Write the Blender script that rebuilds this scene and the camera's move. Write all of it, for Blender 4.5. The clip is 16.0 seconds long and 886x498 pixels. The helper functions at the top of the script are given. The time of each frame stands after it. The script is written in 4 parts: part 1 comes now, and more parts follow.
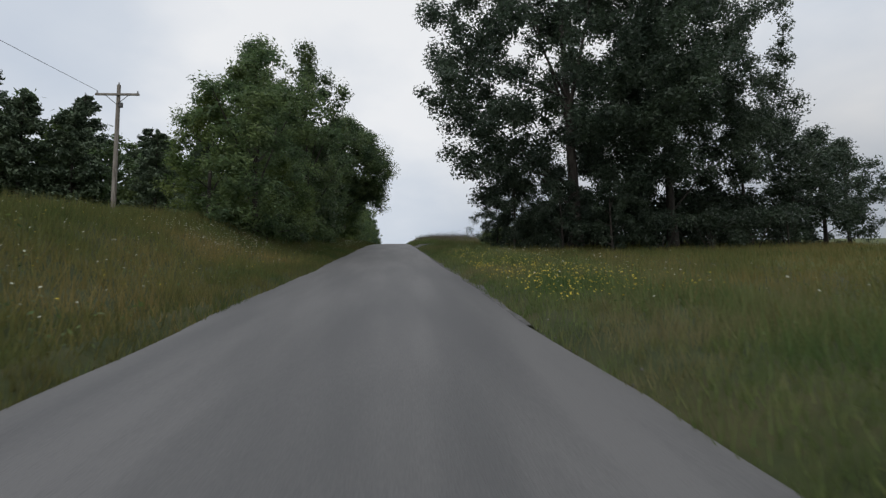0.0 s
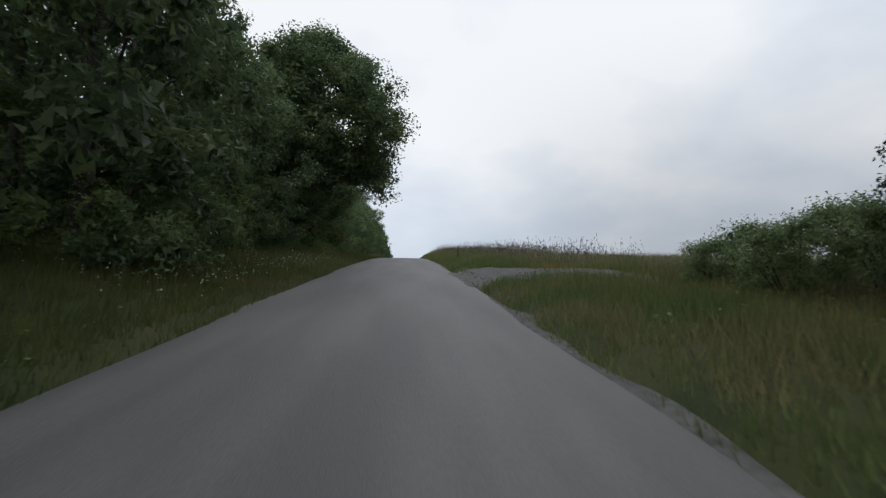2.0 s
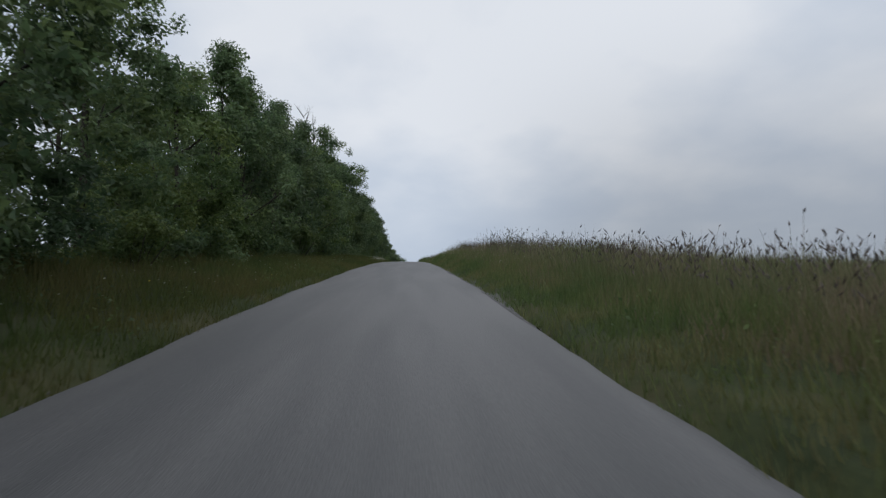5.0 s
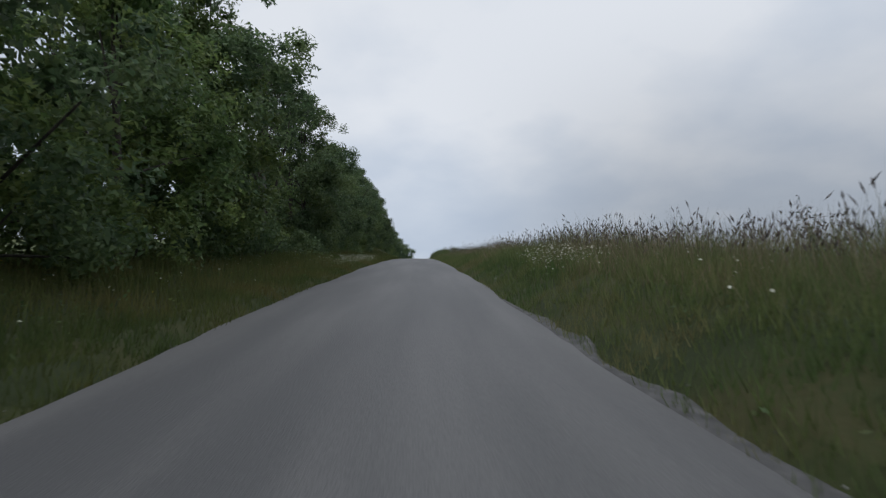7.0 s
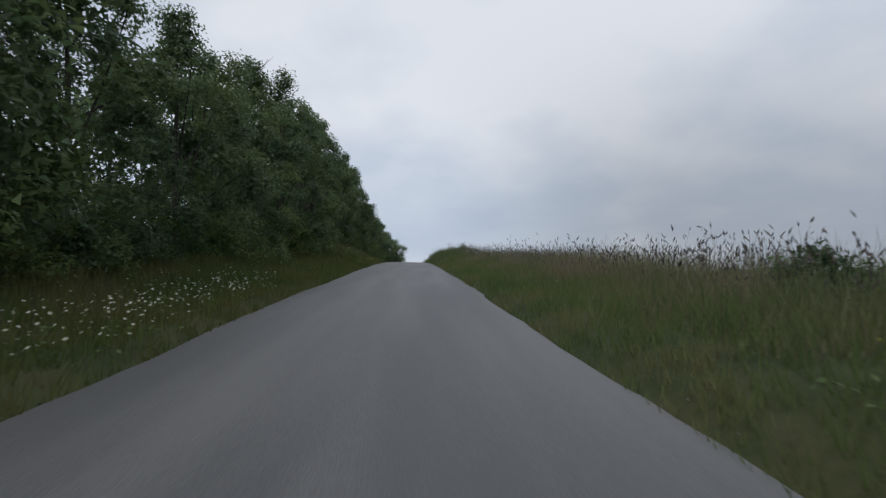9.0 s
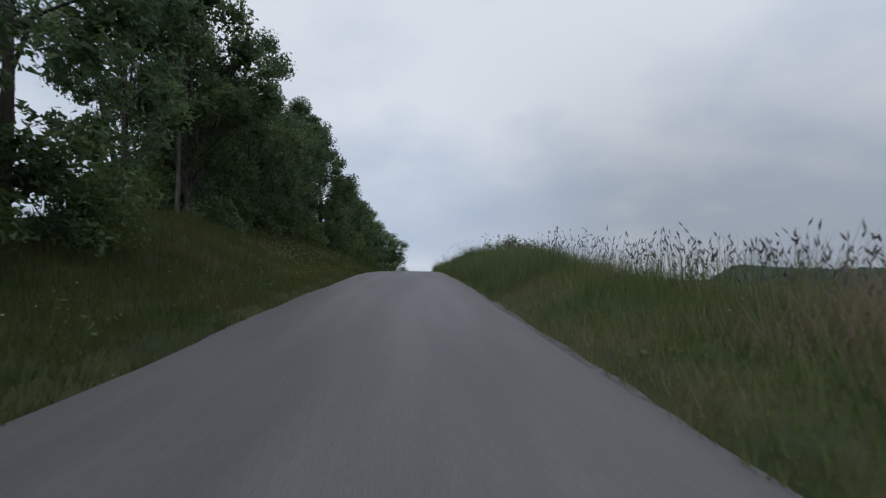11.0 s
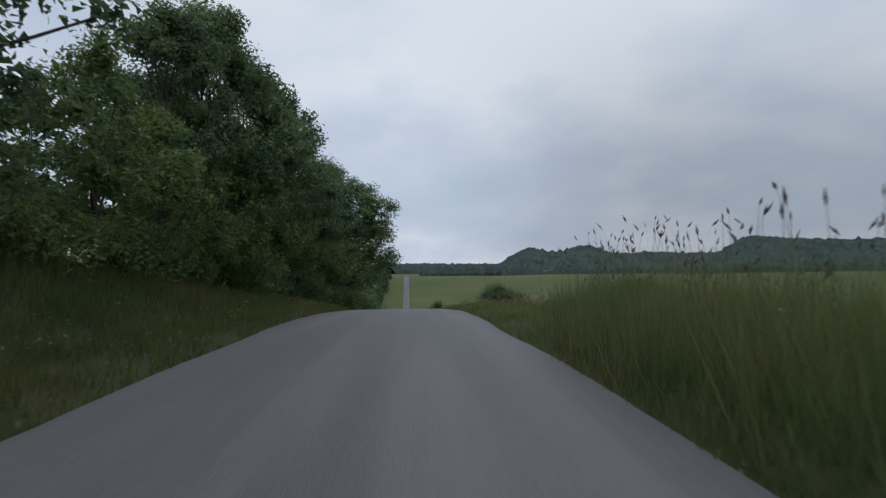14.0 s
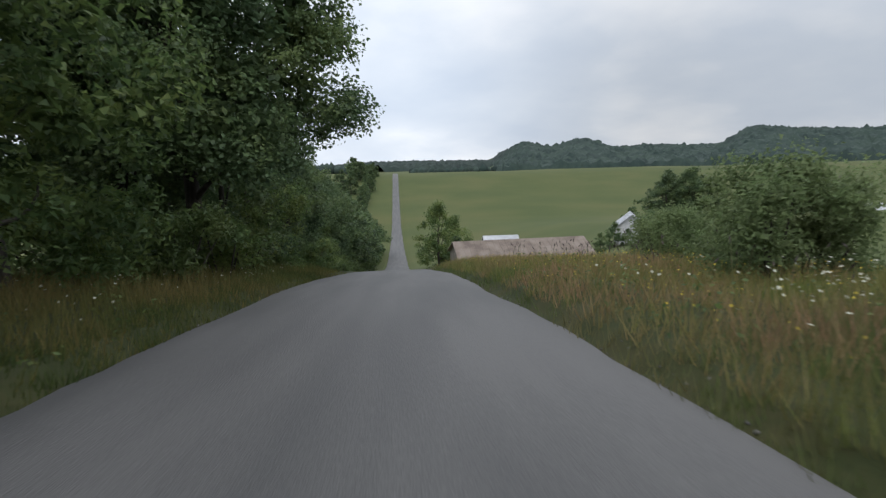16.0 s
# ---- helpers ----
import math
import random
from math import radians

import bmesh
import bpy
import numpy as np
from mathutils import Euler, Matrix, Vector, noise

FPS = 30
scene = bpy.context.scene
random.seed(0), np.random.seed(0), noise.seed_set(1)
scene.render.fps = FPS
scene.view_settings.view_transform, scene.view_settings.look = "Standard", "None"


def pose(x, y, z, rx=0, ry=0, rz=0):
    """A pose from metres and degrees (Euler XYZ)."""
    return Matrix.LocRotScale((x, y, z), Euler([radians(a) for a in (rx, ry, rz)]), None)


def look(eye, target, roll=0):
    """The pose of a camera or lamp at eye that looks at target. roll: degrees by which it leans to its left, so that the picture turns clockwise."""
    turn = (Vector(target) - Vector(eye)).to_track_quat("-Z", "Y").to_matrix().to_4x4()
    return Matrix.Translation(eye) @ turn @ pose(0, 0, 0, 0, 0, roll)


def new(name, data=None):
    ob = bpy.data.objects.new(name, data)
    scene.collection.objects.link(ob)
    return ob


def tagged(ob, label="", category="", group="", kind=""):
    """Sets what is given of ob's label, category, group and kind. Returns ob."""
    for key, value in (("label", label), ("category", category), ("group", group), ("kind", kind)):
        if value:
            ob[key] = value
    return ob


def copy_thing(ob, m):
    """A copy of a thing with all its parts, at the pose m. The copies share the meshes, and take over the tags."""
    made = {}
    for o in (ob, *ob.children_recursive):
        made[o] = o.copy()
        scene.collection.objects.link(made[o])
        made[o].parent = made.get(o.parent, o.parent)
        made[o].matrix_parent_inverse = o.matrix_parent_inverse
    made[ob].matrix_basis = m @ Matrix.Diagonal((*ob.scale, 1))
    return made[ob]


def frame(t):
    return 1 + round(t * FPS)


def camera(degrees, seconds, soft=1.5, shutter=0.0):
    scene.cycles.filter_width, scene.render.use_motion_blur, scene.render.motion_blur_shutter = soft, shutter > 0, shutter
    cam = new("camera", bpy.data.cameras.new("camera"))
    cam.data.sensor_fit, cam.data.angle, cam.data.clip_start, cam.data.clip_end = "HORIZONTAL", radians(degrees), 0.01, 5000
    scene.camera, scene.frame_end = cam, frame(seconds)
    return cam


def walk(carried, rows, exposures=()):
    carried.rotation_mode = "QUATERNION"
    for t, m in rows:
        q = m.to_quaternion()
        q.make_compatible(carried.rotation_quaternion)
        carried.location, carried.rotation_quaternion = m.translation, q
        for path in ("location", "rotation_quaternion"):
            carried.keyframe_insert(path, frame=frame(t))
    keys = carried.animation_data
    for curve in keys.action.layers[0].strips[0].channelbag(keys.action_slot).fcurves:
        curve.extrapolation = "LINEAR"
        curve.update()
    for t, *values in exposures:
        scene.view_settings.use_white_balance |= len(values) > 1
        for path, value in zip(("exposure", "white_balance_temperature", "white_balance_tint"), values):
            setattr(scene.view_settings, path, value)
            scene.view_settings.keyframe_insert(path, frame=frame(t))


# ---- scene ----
• • • • •
**Exercise details:** Write out exactly the lines between the start of the data and the line with "return Matrix.LocRotScale((x, y, z), Euler([radians(a)", including both, but none of the pictures.

**Complete output:**
Write the Blender script that rebuilds this scene and the camera's move. Write all of it, for Blender 4.5. The clip is 16.0 seconds long and 886x498 pixels. The helper functions at the top of the script are given. The time of each frame stands after it. The script is written in 4 parts: part 1 comes now, and more parts follow.
0.0 s
2.0 s
5.0 s
7.0 s
9.0 s
11.0 s
14.0 s
16.0 s
# ---- helpers ----
import math
import random
from math import radians

import bmesh
import bpy
import numpy as np
from mathutils import Euler, Matrix, Vector, noise

FPS = 30
scene = bpy.context.scene
random.seed(0), np.random.seed(0), noise.seed_set(1)
scene.render.fps = FPS
scene.view_settings.view_transform, scene.view_settings.look = "Standard", "None"


def pose(x, y, z, rx=0, ry=0, rz=0):
    """A pose from metres and degrees (Euler XYZ)."""
    return Matrix.LocRotScale((x, y, z), Euler([radians(a) for a in (rx, ry, rz)]), None)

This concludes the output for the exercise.